I’m confident that everyone in attendance Saturday felt the power of this alignment. I don’t know how else to describe it other than as a kind of ‘seismic shift’ that took place in the unseen. In a Mystery, the Blessed Mother has been knocking on the doors of our hearts, and Saturday I felt that we finally answered, and answered once for all, shedding all fears and inhibitions, all unhelpful limitations placed upon us by the denominational and institutional context in which we’re situated (which generally does not understand or support such full-hearted devotion to Our Lady). Quite fitting, of course, that this Liturgy took place on the naked body of the Land, in the wildness of the forest, not in places made by human hands. 

 

Indeed, that is the territory into which we have been called: the territory of the wild, the uncharted. We are courageously treading new Deer-trails within that untamed landscape—luminous pathways that I pray will also grace future generations of seekers, but, most importantly, they are the pathways that the Mother has invited us to walk here and now. With her infinitely loving care and guidance, we cannot go astray. With her at the center of our lives, we are sure to bear great fruit in the Way of Wisdom. 

 

I didn’t fully grasp it when we began to make the long-discerned changes that came to our community this past spring and summer, but I see it clearly now: that the core of this evolution in our charism was meant, above all, to place the Blessed Mother at the center of our life. The other changes have been equally needful and supportive of that, but this devotional shift of focus is ultimately, I think, the heart of the matter.
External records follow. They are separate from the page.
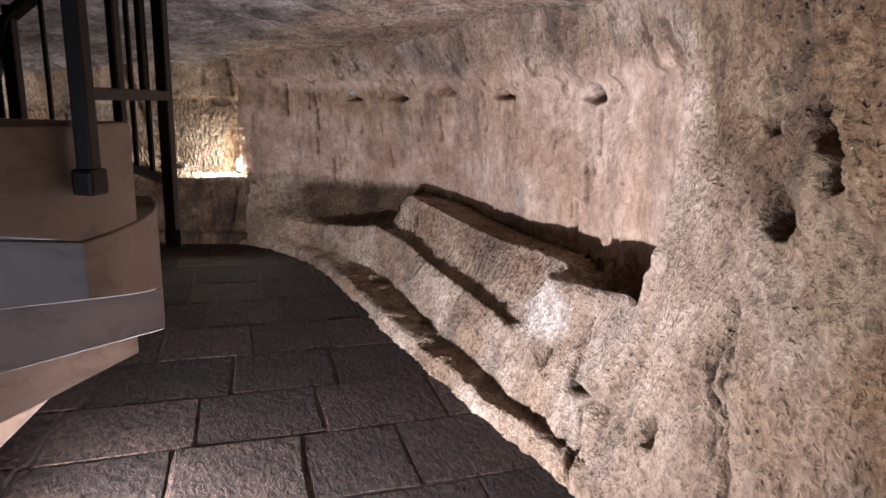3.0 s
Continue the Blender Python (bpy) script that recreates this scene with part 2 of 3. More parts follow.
def spline(values, n, dense=None, gaps=None):
    """n samples of a Catmull-Rom curve through rows of numbers, even in the rows' own spacing."""
    p = np.array(values, float)
    if gaps is None:
        gaps = np.r_[0, np.cumsum(np.linalg.norm(np.diff(p[:, :2], axis=0), axis=1) + 1e-6)]
    out = []
    for f in np.linspace(0, 1, n):
        s = gaps[-1] * (float(np.interp(f, dense[0], dense[1])) if dense else f)
        i = min(max(int(np.searchsorted(gaps, s, "right")) - 1, 0), len(p) - 2)
        h = gaps[i + 1] - gaps[i]
        u = (s - gaps[i]) / h
        m0 = (p[i + 1] - p[i - 1]) / (gaps[i + 1] - gaps[i - 1]) * h if i > 0 else p[i + 1] - p[i]
        m1 = (p[i + 2] - p[i]) / (gaps[i + 2] - gaps[i]) * h if i + 2 < len(p) else p[i + 1] - p[i]
        out.append((2 * u**3 - 3 * u**2 + 1) * p[i] + (u**3 - 2 * u**2 + u) * m0 + (-2 * u**3 + 3 * u**2) * p[i + 1] + (u**3 - u**2) * m1)
    return np.array(out)


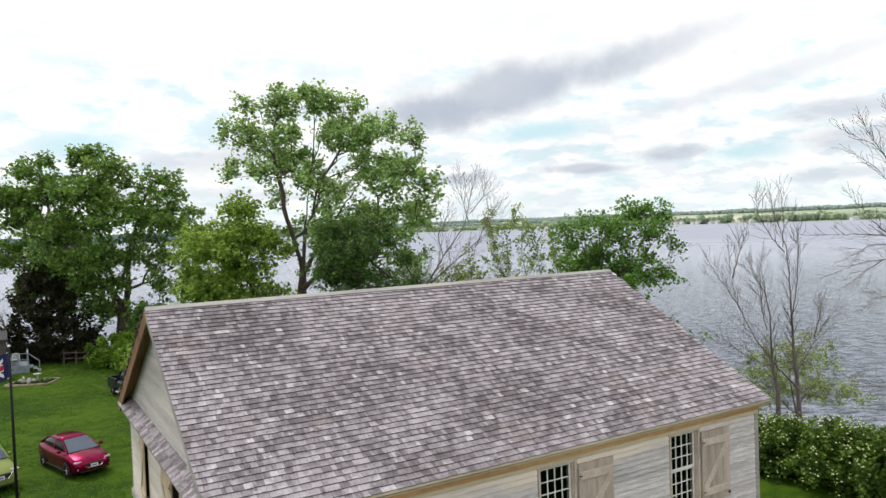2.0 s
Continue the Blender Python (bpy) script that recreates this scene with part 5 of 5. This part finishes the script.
def cabin(parent, rows, mat, roof_from, roof_to):
    """Glasshouse from (x, half width at belt, belt z, half width at top, top z), with a painted roof and pillars."""
    secs = [(x, [(0, zb - 0.02), (wb, zb), ((wb + wt) / 2 + 0.02, (zb + zt) / 2), (wt, zt - 0.02), (0, zt)]) for x, wb, zb, wt, zt in rows]
    part("side_glass", loft(secs), CARGLASS, parent, "dark tinted side windows", smooth=True)
    top = [(x, [(0, zt - 0.015), (wt + 0.035, zt - 0.055), (wt + 0.02, zt - 0.012), (wt * 0.7, zt + 0.022), (0, zt + 0.032)]) for x, wb, zb, wt, zt in rows[roof_from:roof_to + 1]]
    part("roof", loft(top), mat, parent, smooth=True)
    for s in (1, -1):
        for a, b in ((0, roof_from), (len(rows) - 1, roof_to)):
            ra, rb = rows[a], rows[b]
            bm = bmesh.new()
            rod(bm, (ra[0], s * (ra[1] + 0.012), ra[2] - 0.02), (rb[0], s * (rb[3] + 0.022), rb[4] - 0.03), 0.045, 0.04, 6)
            part("pillar", bm, mat, parent)
        r = rows[(roof_from + roof_to) // 2]
        bm = bmesh.new()
        rod(bm, (r[0], s * (r[1] + 0.012), r[2] - 0.02), (r[0] - 0.08, s * (r[3] + 0.02), r[4] - 0.03), 0.04, 0.035, 6)
        part("pillar", bm, mat, parent)
    # windscreen laid on the raked front
    a, b = rows[0], rows[roof_from]
    bm = bmesh.new()
    vs = [bm.verts.new(q) for q in ((a[0] + 0.012, -a[1] * 0.94, a[2] + 0.03), (a[0] + 0.012, a[1] * 0.94, a[2] + 0.03), (b[0] + 0.03, b[3] * 0.95, b[4] + 0.012), (b[0] + 0.03, -b[3] * 0.95, b[4] + 0.012))]
    bm.faces.new(vs)
    bmesh.ops.solidify(bm, geom=bm.faces[:], thickness=0.008)
    part("windscreen", bm, SCREEN if mat is CHARCOAL else DIMSCREEN, parent)


def front_kit(car, xf, w, z_lamp, z_grille, lamp_w=0.32, truck=False):
    for s in (1, -1):
        bm = bmesh.new()
        dz = 0.09 if truck else 0.042
        box(bm, xf - 0.30, xf - 0.02 if truck else xf - 0.10, s * (w - lamp_w / 2) - lamp_w / 2, s * (w - lamp_w / 2) + lamp_w / 2, z_lamp - dz, z_lamp + dz, bevel=0.03)
        part("headlight", bm, LENS if truck else SMOKELENS, car, "clear headlight lens" if truck else "slim dark headlight lens")
    bm = bmesh.new()
    gw = w - lamp_w - 0.03 if truck else w * 0.52
    gh = 0.19 if truck else 0.13
    box(bm, xf - 0.12, xf + 0.012, -gw, gw, z_grille - gh, z_grille + gh, bevel=0.02)
    part("grille", bm, BLACKP, car, "black grille")
    if truck:
        return
    part("number_plate", boxes((xf + 0.02, xf + 0.035, -0.16, 0.16, z_grille - 0.10, z_grille + 0.06), bevel=0.004), PLATE, car, "white front plate with a plain bar")
    part("plate_bar", boxes((xf + 0.0355, xf + 0.038, -0.12, 0.12, z_grille - 0.05, z_grille + 0.02)), plain("plate_ink", (0.1, 0.14, 0.3), 0.6), car)


def mirrors(car, x, w, z, mat):
    for s in (1, -1):
        bm = bmesh.new()
        box(bm, x - 0.06, x + 0.08, s * (w + 0.10) - 0.09, s * (w + 0.10) + 0.09, z - 0.06, z + 0.08, bevel=0.03)
        part("wing_mirror", bm, mat, car)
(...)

Having at last emptied ourselves collectively of all we thought or were taught was ‘normative’ and ‘acceptable’ in our context, we have finally set out into the ‘Promised Land’ of our unique charism, and are finding now that she was waiting there for us all along, with open arms. 

 

Monastic Profession is, above all, about letting go—: letting go of the human-made world and one’s attachments to it, even more deeply than before, so that one can be more open, more free in heart and mind and body to receive the ineffable love of Divinity. We are normally taught in this society to acquire more and more. In fact, it occurs to me that for most people life is largely about acquisition, in one form or another. But for the contemplative monastic or vowed religious, it is quite the opposite: life for us is about releasing, shedding more and more as we move through this precious and fleeting lifetime. And for us as a community, shedding the things we thought we needed to do simply because ‘that’s what we’ve always done’, or, ‘that’s what’s acceptable in our environment’ should by now have taught us one thing above all: we cannot receive God’s true will for us until we empty ourselves of our own designs and attachments. Only then can we become the ‘hollow bones’ for Spirit’s theophanic emergence that all of us are called to be. Only then can we reach true contemplation, true listening. Only then can God use us fully and sustainably in the co-actualization of a living Kingdom (or, ‘Kin-dom’) vision. 

 

I happened to hear today a quote from the late Fr. Thomas Keating, in which he said: ‘No one has asked us to judge anybody—including ourselves. It’s receiving the compassion of divine mercy and letting it flow to others, and doing this uninterruptedly, that is the transformation that’s really substantial—and certainly the one that makes sense in the Christian religion; but I see it pretty much offered in all the others.’ Indeed, that seems to me a perfectly good way of speaking about the central aim of the contemplative religious life, and, as anyone who has attempted it earnestly knows, it is not an easy path. To walk it in an optimally fruitful way, we need the loving guidance of the Mother; we need the perfect ‘template’ of that compassion that she embodies and reveals. She is, as it were, the supernal ‘psychopomp’ for our souls in navigating the darkened wilderness of that one needful path of existential transformation. 

 

I pray that she would thusly guide us, her unworthy servants, both now and always.

 

Tuus totus ego sum, et omnia mea tua sunt. I am utterly yours, O Mother, and all that I have belongs to you.